Wednesday, May 27, 2009

Human Feebleness Classic

Symmetry is attractive. Asymmetry is not. Here is the basic assymtry in thinking that is human beings at their worst:

1) We like to take credit for doing good.
2) We don't like to take credit for doing bad.

As Noam Chomsky points out numerous times, the classic government model is 'public risks and privatised profits'

And it explains... pretty much everything. like:

Why people invested in properties and maxed out mortgages when they thought they would be getting rich off the capital appreciation, yet now want the government to bail them out of their deflating bubble assets.

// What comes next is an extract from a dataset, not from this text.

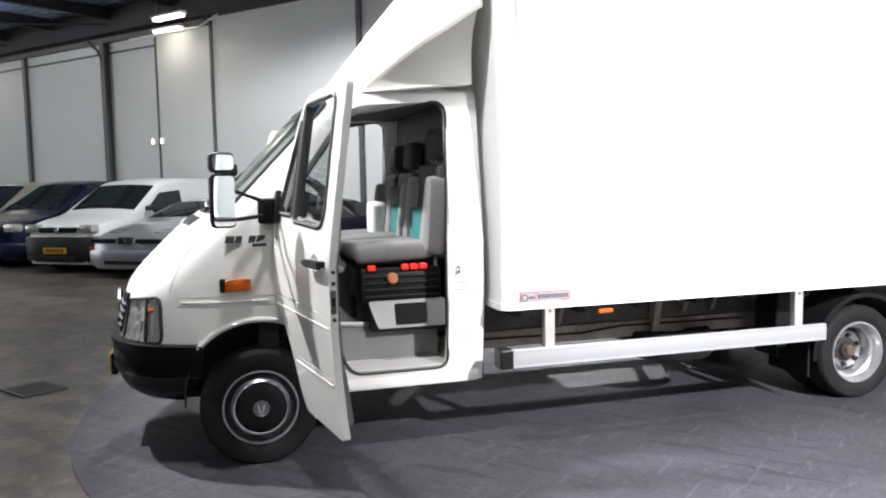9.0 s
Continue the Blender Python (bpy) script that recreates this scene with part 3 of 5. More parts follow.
ZS = [0.36, 0.42, 0.5, 0.6, 0.72, 0.8, 0.88, 0.94, 0.98, 1.02, 1.06, 1.1, 1.16, 1.22, 1.28, 1.34, 1.39, 1.425, 1.5, 1.6, 1.7, 1.8, 1.9, 1.98, 2.04, 2.07, 2.09, 2.11, 2.13]
DOOR_HOLE = rounded([(0.14, 0.98), (0.14, 1.44), (0.55, 2.0), (1.13, 2.035), (1.1, 0.455), (0.52, 0.455), (0.4, 0.72)], [0.1, 0.1, 0.12, 0.09, 0.07, 0.08, 0.25])
SCREEN = rounded([(-0.8, 1.435), (0.8, 1.435), (0.79, 2.03), (-0.79, 2.03)], [0.03, 0.03, 0.05, 0.05])
cavity = cab_solid([0.455, 0.6, 0.72, 0.88, 1.02, 1.16, 1.28, 1.37, 1.43, 1.6, 1.8, 1.98, 2.03, 2.06], -0.06, CAB_BACK - 0.05, -0.04)
arch = lathe([(0, -1.2), (0.42, -1.2), (0.42, -0.5), (0, -0.5)], 40, pose(0, 0.0, 0.395))
arch2 = lathe([(0, 0.5), (0.42, 0.5), (0.42, 1.2), (0, 1.2)], 40, pose(0, 0.0, 0.395))
cuts = [cavity, prism(DOOR_HOLE, 0, 0.6, 1.3), prism(DOOR_HOLE, 0, -1.3, -0.6), prism(SCREEN, 1, -0.6, 0.62), arch, arch2, slab(-1.2, 1.2, -1.2, -0.32, 0.2, 0.62)]
for s in (1, -1):
    for z, y0 in ((0.955, -0.42), (0.905, -0.42)):
        cuts.append(groove(z, y0, 0.3, s))
link("cab_body", carve(cab_solid(ZS), cuts), WHITE, truck, "", True, 32)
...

Why shareholders want the government to bail out their finance institutions, yet don't wont those institutions nationalised.

Why soon to be retirees were happy to let the pension dwindle when they thought superannuation would sustain a jetsetting retirement lifestyle yet when the super funds took a big dive now balk at the retirement age and pension cut-offs being lifted.

Why we are ostensibly committed to fighting climate change, yet don't want to disadvantage the industries generating the problem.

I would simply point out, that if anything is idealistic or naively greedy, it is that whenever you do right everyone pats you on the back, and when you do wrong everyone looks the other way.

Jim Collins identified in 'Good to Great' a trait he labelled 'the window and the mirror' amongst the leaders of the best companies of the past century. That is, they did the exact opposite of human feebleness classic, they aportioned blame only to themselves when things went wrong, and when things went well they skeptically attributed it to the efforts of others or at worst, just plain dumb luck.

Anyway, to go a long way in making the world a better place, you have to know this behaviour pattern and stomp on it any time it rears its feeble head.